The monitoring and early detection devices should utilize effective technology to deliver a community-based landslide early warning system. The technology is in the form of a radar monitoring module or conventional monitoring module i.e., in situ geotechnical instrumentation (Barla and Antolini 2015). The minimum landslide early warning devices to be installed are the mass movement gauge and rain gauge (Fig. 3). The landslide monitoring and early warning scheme are shown in Fig. 4.

Fig. 4

Scheme of landslide monitoring and early warning system (Fathani et al. 2016)

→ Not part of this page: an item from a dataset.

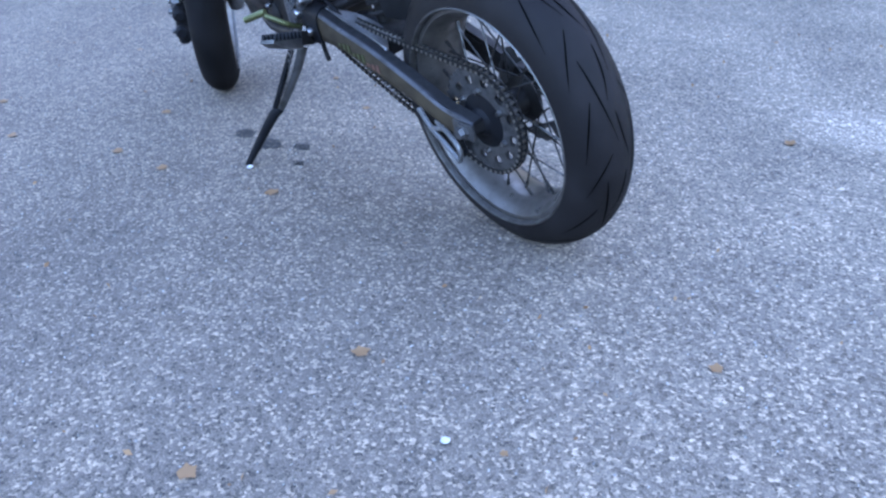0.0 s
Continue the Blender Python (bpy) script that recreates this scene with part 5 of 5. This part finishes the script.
# ---- marks and litter on the road ----
PEBBLE_WHITE = surface("pale_stone", (0.42, 0.42, 0.42), (0.28, 0.27, 0.26), rough=0.8, scale=90, amount=0.7, bump=0.4)


def oil_stain(x, y, r, seed):
    """A spot of soaked-in drops: many small uneven flecks in a round patch."""
    rg = random.Random(seed)
    verts, faces = [], []
    for k in range(150):
        a, d = rg.uniform(0, 6.283), 1.05 * r * rg.random() ** 0.55
        cx, cy, q = x + d * math.cos(a), y + 0.8 * d * math.sin(a), r * rg.uniform(0.05, 0.17)
        n, i0 = 9, len(verts)
        for m in range(n):
            b = 2 * math.pi * m / n
            w = q * rg.uniform(0.6, 1.1)
            verts.append((cx + w * math.cos(b), cy + w * math.sin(b), 0.0010 + 0.00002 * k))
        faces.append(tuple(range(i0, i0 + n)))
    return tagged(raw("oil_stain", verts, faces, STAIN_M), "dark oily spot on the asphalt under the stand", "stain")


for i, (x, y, r) in enumerate(((1.01, 0.205, 0.034), (0.885, 0.192, 0.037), (0.80, 0.135, 0.026), (0.70, 0.20, 0.016))):
    oil_stain(x, y, r, i)

grit_rng = np.random.default_rng(77)
GP = np.stack([grit_rng.uniform(-0.9, 4.0, 20000), grit_rng.uniform(-2.6, 1.6, 20000), np.full(20000, 0.0015)], 1)
grit = leaf_mesh("grit", GP, 0.0038, PEBBLE_M, long=1.2, seed=78)
tagged(grit, "fine loose grit scattered on the asphalt", "grit", kind="stuff")
rg = random.Random(5)
litter = leaf_mesh("litter", np.stack([grit_rng.uniform(-0.9, 5.0, 420), grit_rng.uniform(-2.6, 1.8, 420), np.full(420, 0.004)], 1), 0.007, FALLEN_M, seed=79)
tagged(litter, "tiny brown leaf fragments strewn over the asphalt", "litter", kind="stuff")
spots = [(0.58, 0.34), (1.14, 0.54), (1.87, 0.68), (-0.1, -0.83), (1.5, 0.74), (0.93, 0.49), (1.36, 0.31), (-0.234, 0.904), (-0.146, 0.54)]
spots += [(rg.uniform(-0.6, 4.5), rg.uniform(-2.4, 1.3)) for k in range(34)]
leaf_rng = random.Random(8)
edge = []
for k in range(15):
    a = 2 * math.pi * k / 15
    q = 0.017 * (0.55 + 0.45 * abs(math.cos(2.5 * a))) * leaf_rng.uniform(0.8, 1.15)
    edge.append((q * math.cos(a), q * 0.8 * math.sin(a), 0.0018 + 0.0025 * leaf_rng.random()))
fallen = raw("fallen_leaf", edge + [(0, 0, 0.0025)], [(k, (k + 1) % 15, 15) for k in range(15)], FALLEN_M, smooth=True)
tagged(fallen, "small dry brown leaf lying on the asphalt", "leaf", group="fallen leaves")
for k, (x, y) in enumerate(spots):
    m = pose(x, y, 0.001, 0, 0, rg.uniform(0, 360)) @ Matrix.Scale(1.3 if k < 9 else rg.uniform(0.5, 1.0), 4)
    if k:
        copy_thing(fallen, m.normalized()).scale = m.to_scale()
    else:
        fallen.matrix_world = m

for x, y, r in ((-0.43, 0.565, 0.008), (0.764, 0.310, 0.009)):
    bm = bmesh.new()
    bmesh.ops.create_icosphere(bm, subdivisions=2, radius=r)
    for v in bm.verts:
        v.co *= 1 + 0.25 * noise.noise(v.co * 90)
        v.co.z *= 0.6
    pebble = tagged(part("pebble", bm, PEBBLE_WHITE, None), "small pale stone lying on the asphalt", "stone")
    pebble.matrix_world = pose(x, y, r * 0.5)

After the devices are placed, the disaster preparedness team is established, the evacuation routes are determined, and the evacuation SOP is developed, an evacuation drill to ensure the functionality of the devices and the community’s responses to anticipate disaster is carried out. The drill is conducted using a SOP-based scenario. It serves to instill vigilance, preparedness, and responsibility in the disaster preparedness team when the devices show the indication of a potential landslide. Furthermore, the evacuation drill is also aimed at introducing and familiarizing the local community with the sound of sirens of every early detection device, and familiarizing them with evacuation in emergency situations. The evacuation drill must be conducted at least once a year at the end of the dry season.

Commitment of the Local Government and Community to the Operation and Maintenance of the System

To ensure that all stages in the SOP is run well, the commitment of the local government and the community is vital for the operation and maintenance of the system. The government, the community, and the private sector must acknowledge the duty and responsibility including the ownership, installation, operation, maintenance, and security of the early warning system that are adjusted to the conditions of each location.

Discussions

The global standard includes one of the priorities of Sendai Framework for Disaster Risk Reduction (SFDRR) 2015–2030, which is described in four elements of a people-centered early warning system. The elements are then developed into seven sub-systems of a landslide early warning system. To assist the implementation of landslide early warning systems in Indonesia where the trial of this standard has been conducted, a hybrid socio-technical approach is carried out. Both approaches (technical and social), supported with education and research, are expected to be able to involve all of the related stakeholders, reduce the cost of system implementation, and maintain its sustainability (Karnawati et al. 2011, 2013a). The monitoring and warning service equipment installed in 20 provinces since 2012 is still in excellent condition due to the implementation of the above proposed methods. The description above shows that the proposed methodology or standard is successfully implemented in Indonesia.

The primary issue that the implementation of this system tries to address is that the implementation of only the technical approach is not effective for sustainable disaster prevention. This is often the case when the local authority/third party installs early warning system devices without involving local community. As a consequence, the community does not have a proper response capacity when the devices are triggered. The establishment and implementation of the seven sub-systems as a global standard for landslide-prone countries will support the disaster risk reduction effort. Moreover, with community involvement, the operation, maintenance, and sustainability of an entire system are secured early. At the end of 2015, this proposed standard is being nominated as an international standard for landslide early warning systems by ISO/TC 292 Security and resilience.